Please give the entries again in full and exactly, without any picture.

Rows from a dataset of clips and code:

# # # # #

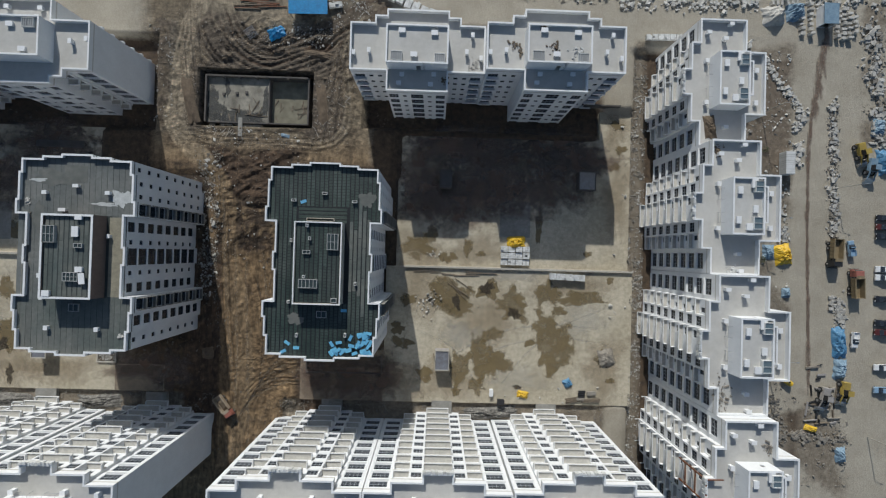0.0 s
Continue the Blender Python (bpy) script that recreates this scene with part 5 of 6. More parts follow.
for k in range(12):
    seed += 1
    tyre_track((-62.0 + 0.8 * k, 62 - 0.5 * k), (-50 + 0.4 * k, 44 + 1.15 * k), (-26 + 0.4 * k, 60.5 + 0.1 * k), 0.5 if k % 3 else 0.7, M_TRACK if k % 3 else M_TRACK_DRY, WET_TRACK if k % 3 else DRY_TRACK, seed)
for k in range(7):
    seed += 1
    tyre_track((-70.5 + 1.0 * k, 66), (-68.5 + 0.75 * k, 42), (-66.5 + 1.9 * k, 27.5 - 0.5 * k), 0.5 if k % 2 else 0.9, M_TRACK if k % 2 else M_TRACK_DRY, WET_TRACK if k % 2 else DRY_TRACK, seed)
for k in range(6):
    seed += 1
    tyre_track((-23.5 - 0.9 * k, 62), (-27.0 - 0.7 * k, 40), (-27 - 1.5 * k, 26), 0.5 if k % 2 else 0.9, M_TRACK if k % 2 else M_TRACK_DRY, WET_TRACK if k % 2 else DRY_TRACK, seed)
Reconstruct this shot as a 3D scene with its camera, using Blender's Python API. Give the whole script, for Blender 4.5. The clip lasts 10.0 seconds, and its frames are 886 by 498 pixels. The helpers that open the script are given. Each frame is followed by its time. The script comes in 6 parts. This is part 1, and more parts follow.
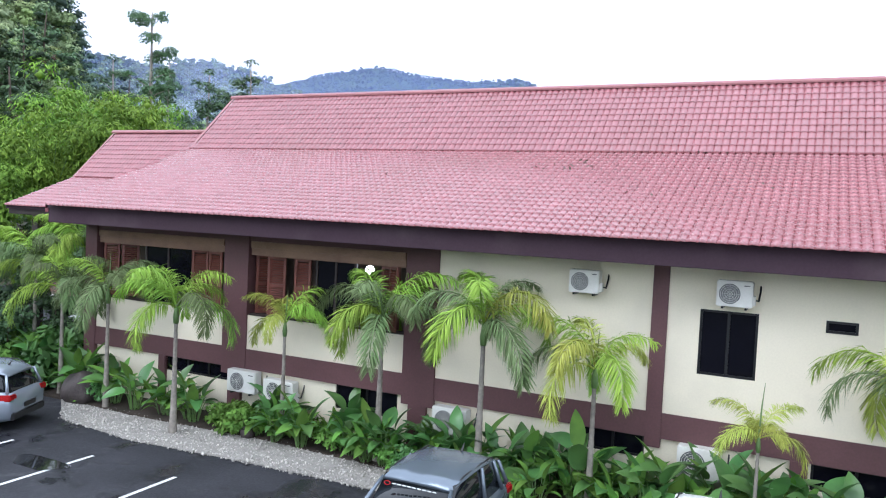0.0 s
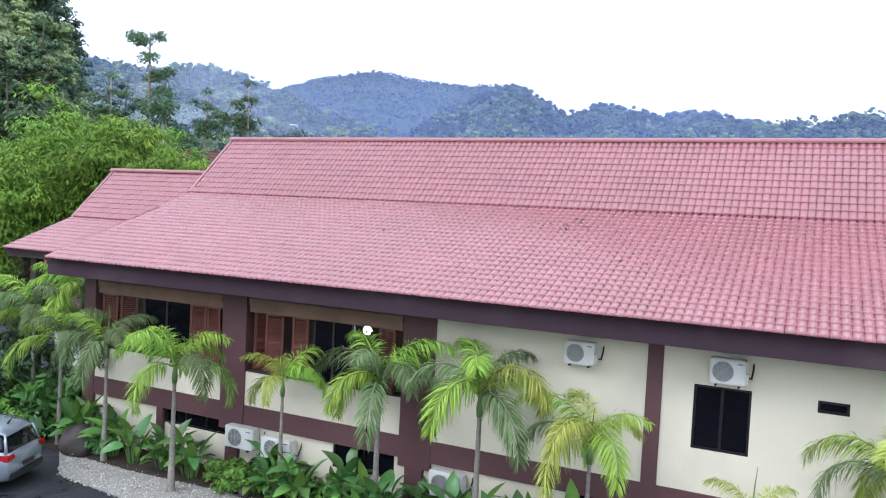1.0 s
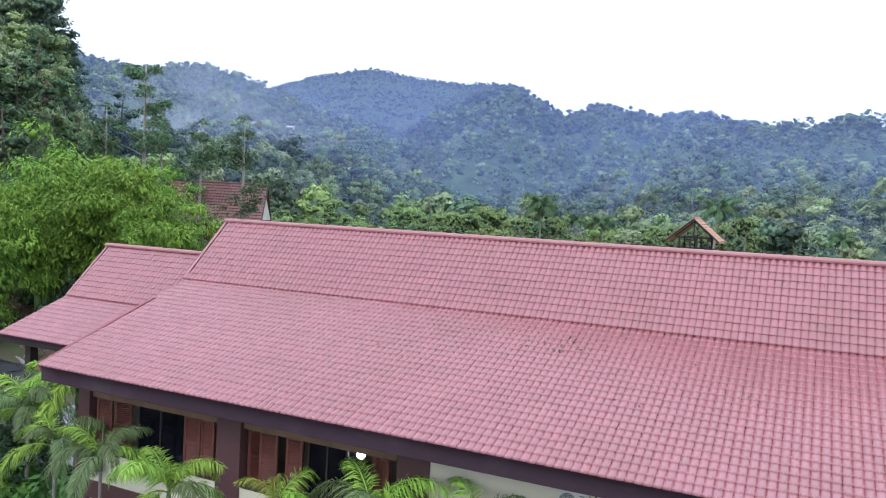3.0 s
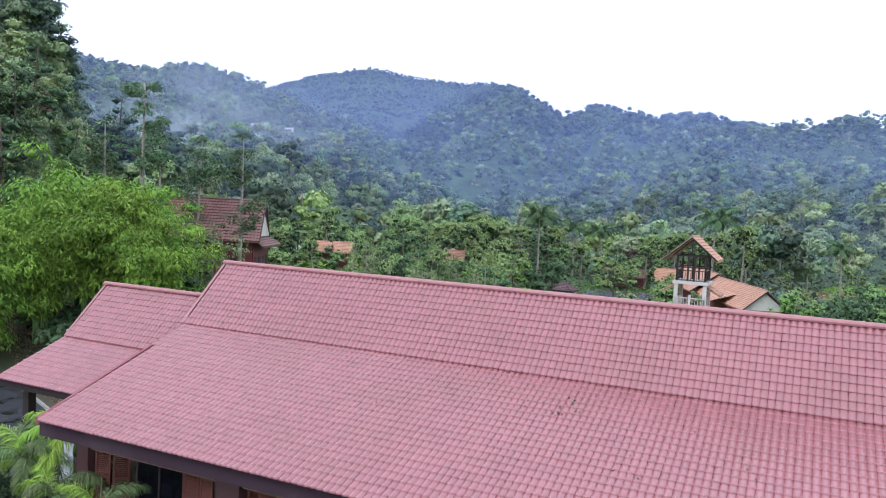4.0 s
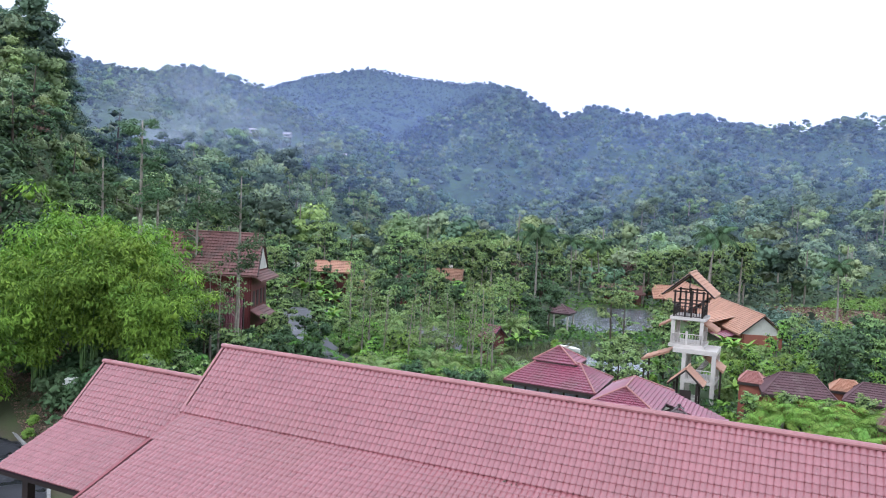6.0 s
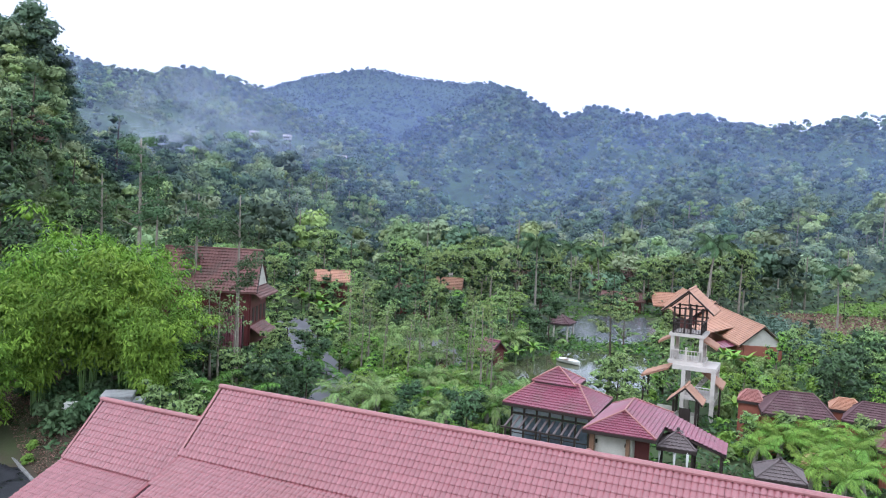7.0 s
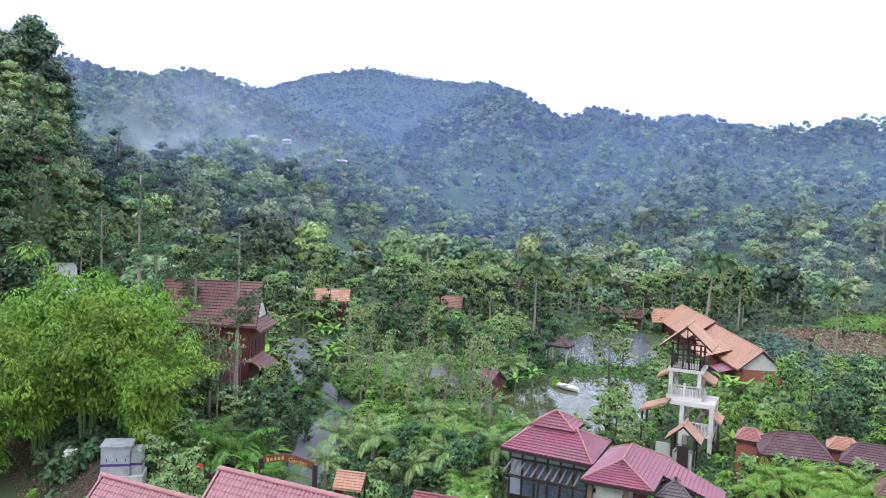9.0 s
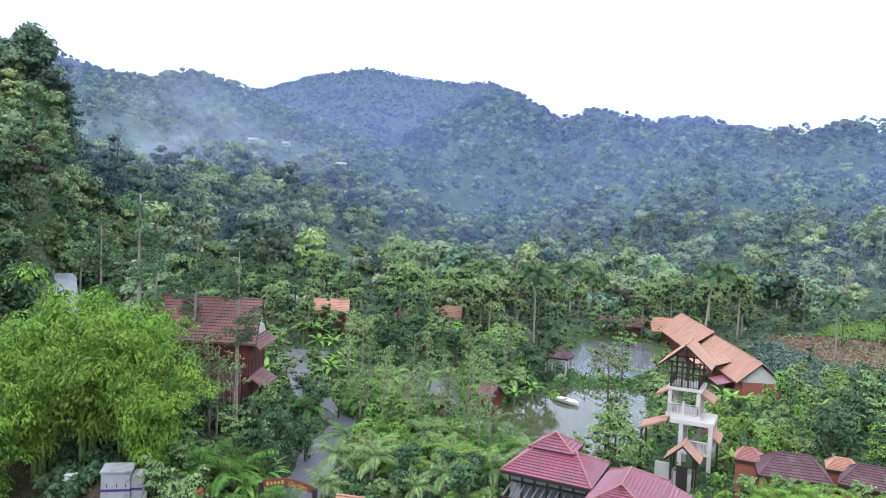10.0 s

# # # # #

Solution for this problem ->
0.0 s
Continue the Blender Python (bpy) script that recreates this scene with part 5 of 6. More parts follow.
for k in range(12):
    seed += 1
    tyre_track((-62.0 + 0.8 * k, 62 - 0.5 * k), (-50 + 0.4 * k, 44 + 1.15 * k), (-26 + 0.4 * k, 60.5 + 0.1 * k), 0.5 if k % 3 else 0.7, M_TRACK if k % 3 else M_TRACK_DRY, WET_TRACK if k % 3 else DRY_TRACK, seed)
for k in range(7):
    seed += 1
    tyre_track((-70.5 + 1.0 * k, 66), (-68.5 + 0.75 * k, 42), (-66.5 + 1.9 * k, 27.5 - 0.5 * k), 0.5 if k % 2 else 0.9, M_TRACK if k % 2 else M_TRACK_DRY, WET_TRACK if k % 2 else DRY_TRACK, seed)
for k in range(6):
    seed += 1
    tyre_track((-23.5 - 0.9 * k, 62), (-27.0 - 0.7 * k, 40), (-27 - 1.5 * k, 26), 0.5 if k % 2 else 0.9, M_TRACK if k % 2 else M_TRACK_DRY, WET_TRACK if k % 2 else DRY_TRACK, seed)
Reconstruct this shot as a 3D scene with its camera, using Blender's Python API. Give the whole script, for Blender 4.5. The clip lasts 10.0 seconds, and its frames are 886 by 498 pixels. The helpers that open the script are given. Each frame is followed by its time. The script comes in 6 parts. This is part 1, and more parts follow.
0.0 s
1.0 s
3.0 s
4.0 s
6.0 s
7.0 s
9.0 s
10.0 s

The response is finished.